[Extracted data entries]
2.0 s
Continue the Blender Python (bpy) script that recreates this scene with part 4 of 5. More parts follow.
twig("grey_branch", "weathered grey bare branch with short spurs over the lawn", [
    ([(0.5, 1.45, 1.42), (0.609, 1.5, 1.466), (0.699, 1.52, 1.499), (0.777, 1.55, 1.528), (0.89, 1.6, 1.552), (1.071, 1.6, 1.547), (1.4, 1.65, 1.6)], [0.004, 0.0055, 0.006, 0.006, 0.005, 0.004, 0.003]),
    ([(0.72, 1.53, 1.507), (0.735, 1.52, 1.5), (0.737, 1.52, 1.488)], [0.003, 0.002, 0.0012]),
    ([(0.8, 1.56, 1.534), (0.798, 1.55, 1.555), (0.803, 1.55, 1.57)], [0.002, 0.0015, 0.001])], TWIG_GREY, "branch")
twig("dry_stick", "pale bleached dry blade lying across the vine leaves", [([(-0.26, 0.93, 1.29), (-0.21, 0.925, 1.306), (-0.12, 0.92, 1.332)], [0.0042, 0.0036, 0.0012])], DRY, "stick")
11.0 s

**PROBLEM TO SOLVE:**
Output an exact copy of each record.

**EXERCISE SOLUTION:**
2.0 s
Continue the Blender Python (bpy) script that recreates this scene with part 4 of 5. More parts follow.
twig("grey_branch", "weathered grey bare branch with short spurs over the lawn", [
    ([(0.5, 1.45, 1.42), (0.609, 1.5, 1.466), (0.699, 1.52, 1.499), (0.777, 1.55, 1.528), (0.89, 1.6, 1.552), (1.071, 1.6, 1.547), (1.4, 1.65, 1.6)], [0.004, 0.0055, 0.006, 0.006, 0.005, 0.004, 0.003]),
    ([(0.72, 1.53, 1.507), (0.735, 1.52, 1.5), (0.737, 1.52, 1.488)], [0.003, 0.002, 0.0012]),
    ([(0.8, 1.56, 1.534), (0.798, 1.55, 1.555), (0.803, 1.55, 1.57)], [0.002, 0.0015, 0.001])], TWIG_GREY, "branch")
twig("dry_stick", "pale bleached dry blade lying across the vine leaves", [([(-0.26, 0.93, 1.29), (-0.21, 0.925, 1.306), (-0.12, 0.92, 1.332)], [0.0042, 0.0036, 0.0012])], DRY, "stick")
11.0 s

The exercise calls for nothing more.